Now the Lord in his infinite goodness and wisdom has highly esteemed women from the beginning; he has honored and dignified them in his earthly kingdom, and in his dealings with mankind on earth, in a way that perhaps many of us have never supposed. What I shall now do, if properly guided by the Spirit, is to invite you to view with me successive scenes involving our sisters of the past and our sisters of the future, as these scenes are set forth in the revelations and in our history.
Scene One: Mary, the blessed virgin.
We encounter Mary first in Nazareth of Galilee, perhaps sixteen years of age, being visited by Gabriel, the angelicministrant who is second only to Michael in the heavenly hierarchy. Gabriel announces to her: “Thou shalt have a son. His name shall be called Jesus. He shall be the Son of the Highest. He shall reign on the throne of his father David forever. You will be overshadowed by the power of the Holy Ghost. You will be the mother of the Son of God.” (See Luke 1:30–35.)

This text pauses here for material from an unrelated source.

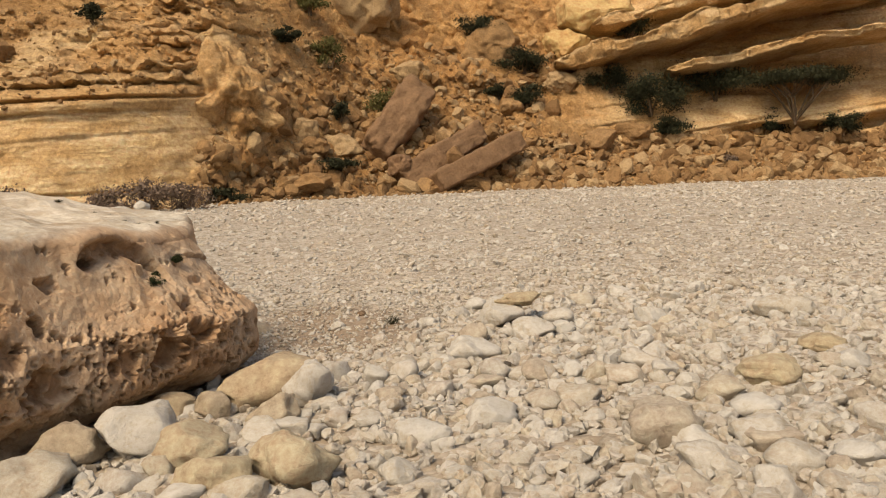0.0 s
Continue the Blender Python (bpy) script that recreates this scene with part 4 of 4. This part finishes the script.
def scatter_scree():
    rng = np.random.RandomState(31)
    n = 5200
    b = rng.uniform(-9, 44, n)
    h = np.where(b > 15, 2.9, 9.0) * rng.rand(n) ** 1.6
    b = np.concatenate([b, rng.uniform(-48, -8, 2600)])
    h = np.concatenate([h, wall_top(b[n:]) + 9 * rng.rand(2600)])
    p = hill_skin(b, h)[0]
    s = 0.06 + 0.34 * rng.rand(len(b)) ** 4
    s[n:] *= 0.55
    heap("scree", p + np.stack([0 * s, -0.1 * s, 0.25 * s], 1), s, 2 - 1, SCREE, 9, "orange broken stones strewn over the slope", "scree", flat=0.8)
    k = 700
    b = rng.uniform(-9, 42, k)
    h = np.where(b > 15, 2.6, 6.0) * rng.rand(k) ** 1.4
    s = 0.22 + 0.40 * rng.rand(k) ** 2.5
    heap("rubble", hill_skin(b, h)[0] + np.stack([0 * s, -0.1 * s, 0.3 * s], 1), s, 2, SCREE, 13, "tan rubble blocks heaped at the foot of the slope", "rubble", flat=0.85)
    b = rng.uniform(-24, 38, 900)
    r = foot(b) - 2.2 * rng.rand(900) ** 2
    x, y = MID[0] + r * np.sin(np.radians(b)), MID[1] + r * np.cos(np.radians(b))
    s = 0.05 + 0.16 * rng.rand(900) ** 3
    heap("rubble", np.stack([x, y, ground_height(x, y) + s * 0.2], 1), s, 1, SCREE, 15, "brown stones along the edge of the stream bed", "rubble")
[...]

In my judgment, Mary is one of the greatest women who has ever lived on earth; the spirit daughter of God our Father. She was chosen to provide a body for his son, who was to be born after the manner of the flesh.

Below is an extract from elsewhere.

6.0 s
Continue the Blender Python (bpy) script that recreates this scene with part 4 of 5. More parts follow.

We see Mary travel from Nazareth in Galilee to Bethlehem in Judea to be at the place where the Son of God is destined to be born. We see her large with child, and after a long journey, arriving late at a wayside caravanserai, which consists of a central court in which animals are kept and of surrounding rooms to be occupied by travelers. The rooms in this oriental inn are all filled. We see her, with Joseph, bed down where the animals are tethered; and that night God sends his son into the world, angelic choirs attend, and angels’ voices are heard.
We see her through a long period of difficulty and testing and turmoil in life; she travels with Joseph into Egypt and no doubt stays with relatives or Jewish friends in that land. We see her back in Nazareth as the mother who influences the young and growing years of God’s son, who teaches him to crawl and to walk and to speak and to learn the Shema and the various other Jewish religious requirements which then prevailed. We see her at Cana of Galilee, having some control and influence at a wedding feast, inviting her son to do something that commenced his public ministry of miracles.
We see her, finally, standing before a cross when her son says to John, his beloved disciple, “Behold thy mother,” and to her, “Behold thy son.” (John 19:26, 27.) And John from that hour took her into his own home.
I think we see in Mary a pattern of piety and submission to the will of the Lord which is the perfect example for all women.